Morante cambia su trono por un diván
▶ Su inspiración precedió a la decepcionante falta de bravura de los toros de Juan Pedro Domecq
REAL MAESTRANZA
PLAZA DE TOROS DE SEVILLA. Jueves, 11 de abril de 2024. Quinta del abono. Lleno de ‘no hay billetes’. Se lidiaron toros de Juan Pedro Domecq, bien presentados, aunque sin fondo de bravura.
MORANTE DE LA PUEBLA, de rosa chicle y azabache. Estocada caída (ovación tras petición); estocada que hace guardia y media (silencio).
JOSÉ MARÍA MANZANARES, de sangre de toro y oro. Estocada un poco caída y descabello (silencio); pinchazo, estocada y dos descabellos (silencio).
PABLO AGUADO, de grana y oro. Pinchazo, mete y saca y estocada (palmas); estocada larga (palmas).
Había cambiado Morante el trono de la Maestranza por un diván, una especie de confesionario espiritual. Abría su mundo interior como si fuera un canal por medio del arrozal. Y salía por la brecha del alma toda su amargura, su quebranto. Como quebraba en forma de ocho al coqueto Mágico, que traía magia suficiente como para hechizar su coraje torero, su gallardía.
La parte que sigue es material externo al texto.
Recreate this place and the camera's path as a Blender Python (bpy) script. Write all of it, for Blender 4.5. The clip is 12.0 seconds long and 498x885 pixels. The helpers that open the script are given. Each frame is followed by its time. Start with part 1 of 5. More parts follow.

Osado Morante en dos soberbios trincherazos que parecían enterrarse en los bajos de la Maestranza, una plaza entregada a su genio, comprometida con su situación. Como Tejera –¡bravo por José Manuel Tristán–, que sopló directo a la memoria del genio. Rubores, el pasodoble de Ligerito.
Tocaba la banda a la animosidad del maestro, cantaba Tejera a la sensibilidad torera. La de los grandes aficionados. Los que saben cuando apretar, y también cuando hay que arropar. Arropaba Sevilla a Morante de la Puebla, que ponía toda la magia que le faltaba a este Mágico, primero de Juan Pedro, mucho más animoso que el resto. Como el torero, animado y desenvuelto, desprendido de aquel rostro entristecido. Y se quedaba en los terrenos del toro, seguro e insistente. Ligando en corto, ligerito. Como el nombre de aquel toro cimero. Más sorprendido al natural, aunque igualmente entregado. Monumentales fueron los últimos cambios de mano, como el cosquilleo por las orejas del toro. Se crecía Morante de la Puebla, puesto en pie sobre el diván de la Maestranza.
Sevilla lo escuchaba, lo comprendía. Sacaban los pañuelos como el terapeuta que ofrece un informe favorable: «está usted estupendo, maestro».
La sensibilidad de Tejera le faltó al presidente, que, siendo justo, no atendió una petición insuficiente. Perdonable, como imperdonable fue el baile de corrales en el reconocimiento: cinco toros rechazados. La primera gran corrida del ciclo continuado, desmontada a unas horas de su comienzo. Me pica la curiosidad: ¿qué pasó? ¿Tanto habían cambiado los toros que inspeccionaron el pasado 1 de abril? De Pascuas a... jueves de farolillos. ¡Qué petardo! A Juan Pedro Domecq, que terminó lidiando una de las corridas más desfondadas de sus últimos tiempos, lo colocaron en el disparadero. Cinco toros rechazados, cinco balazos directos a la diana del despropósito.
Corrida que quebraron en el reconocimiento, como se terminó quebrando la tarde. Insufrible. Amenizada también por el faraónico recibo aguadista, que traía una mata de romero en la solapa de su corazón. Recortando longitud a su percal, caidito y despacio en su magno homenaje al Faraón. Cogido junto a la esclavina, sin agarrar los flecos, volando la bambita, meciendo verónicas de ensueño. Y Sevilla lo captaba, como captó su media. Eterna, sublime. Era ese Barroco un toro de maqueta. Bajísimo, más acodado y recortado. Tuvo lentitud en su salida, como las verónicas de Aguado, que llegaron hasta los medios. Y por fin se vio a un picador en plenitud: Mario Benítez. No sólo en la suerte, también en su ejecución. Fue todo, no hubo más.